##### INFORMATION SHOWN #####

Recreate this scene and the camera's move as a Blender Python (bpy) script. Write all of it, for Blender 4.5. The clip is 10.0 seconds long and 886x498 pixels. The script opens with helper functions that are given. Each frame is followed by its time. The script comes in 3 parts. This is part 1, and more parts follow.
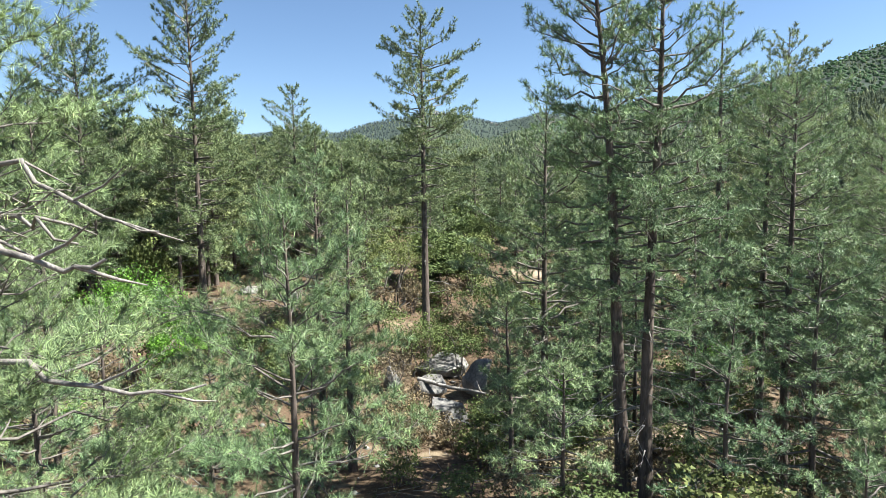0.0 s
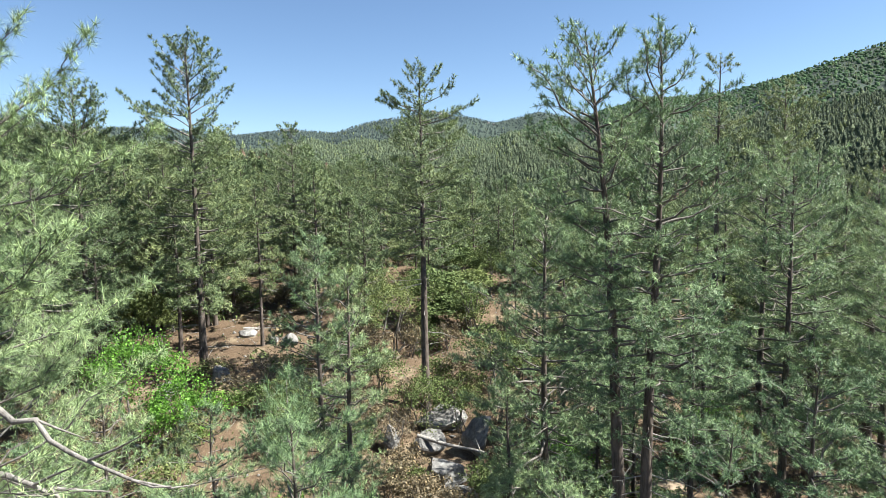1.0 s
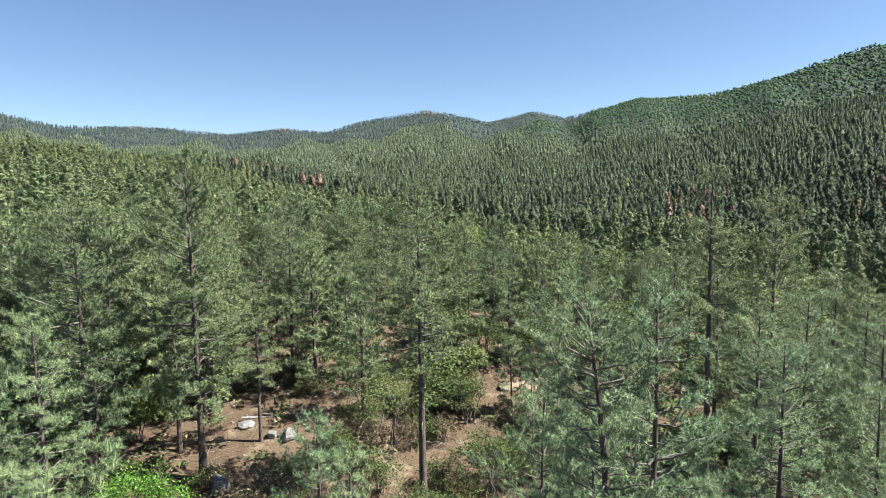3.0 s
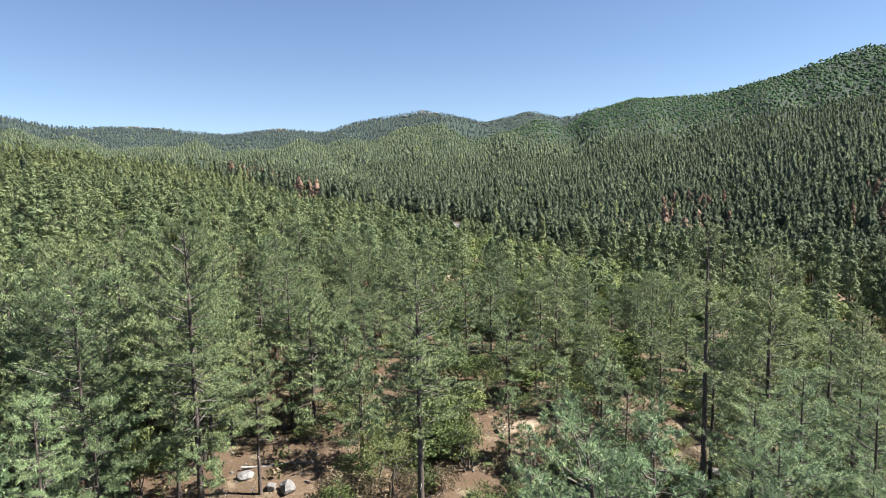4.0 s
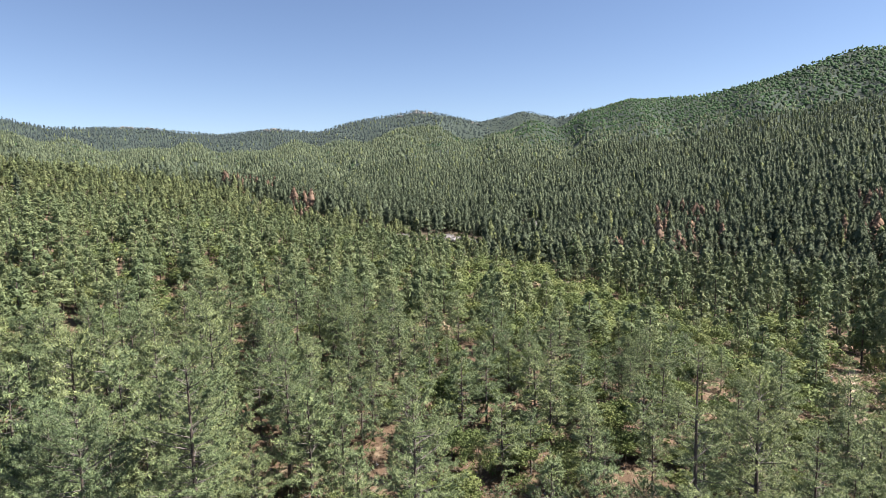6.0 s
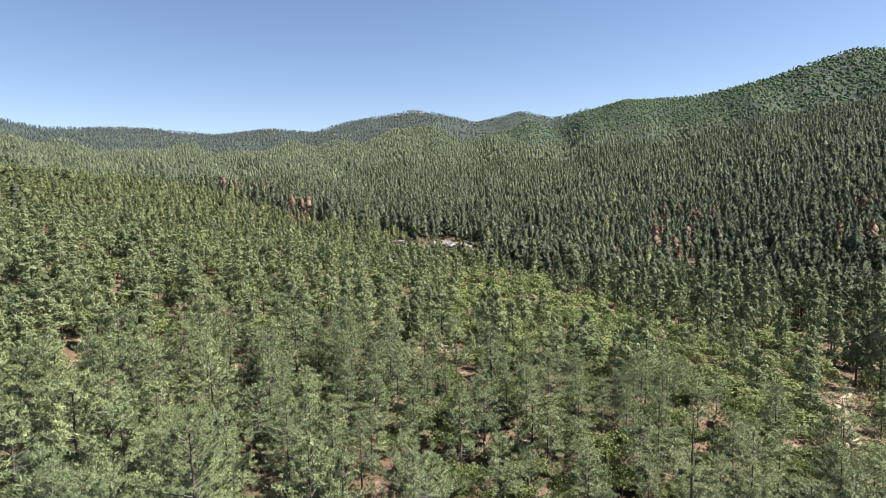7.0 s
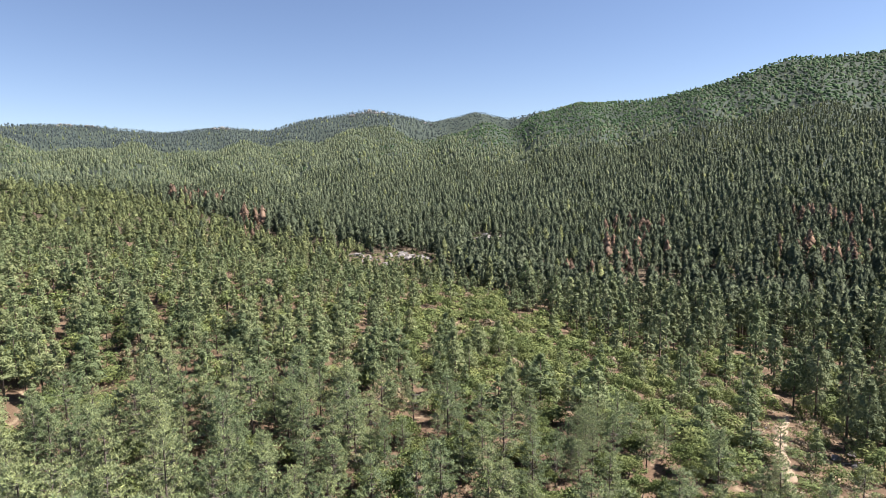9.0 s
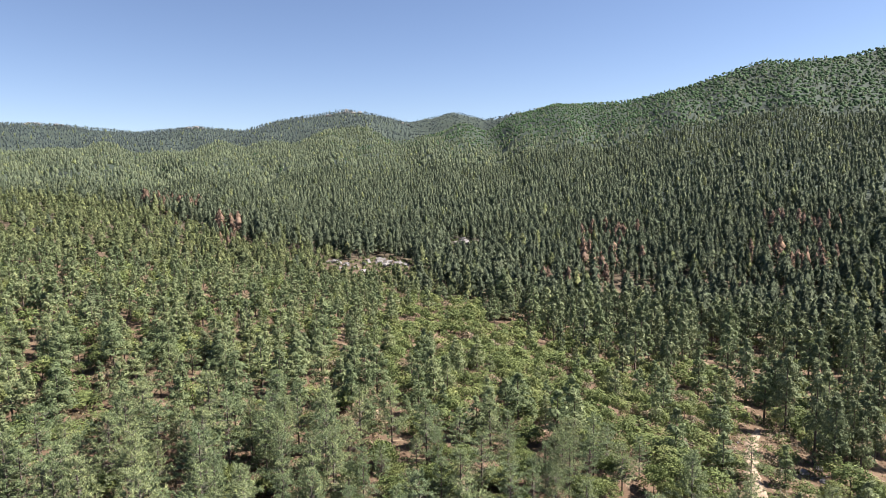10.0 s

#####

▸ **STATED EXERCISE**
Repeat the material above in full and exactly, omitting the pictures.

▸ **CORRECT RESULT**
Recreate this scene and the camera's move as a Blender Python (bpy) script. Write all of it, for Blender 4.5. The clip is 10.0 seconds long and 886x498 pixels. The script opens with helper functions that are given. Each frame is followed by its time. The script comes in 3 parts. This is part 1, and more parts follow.
0.0 s
1.0 s
3.0 s
4.0 s
6.0 s
7.0 s
9.0 s
10.0 s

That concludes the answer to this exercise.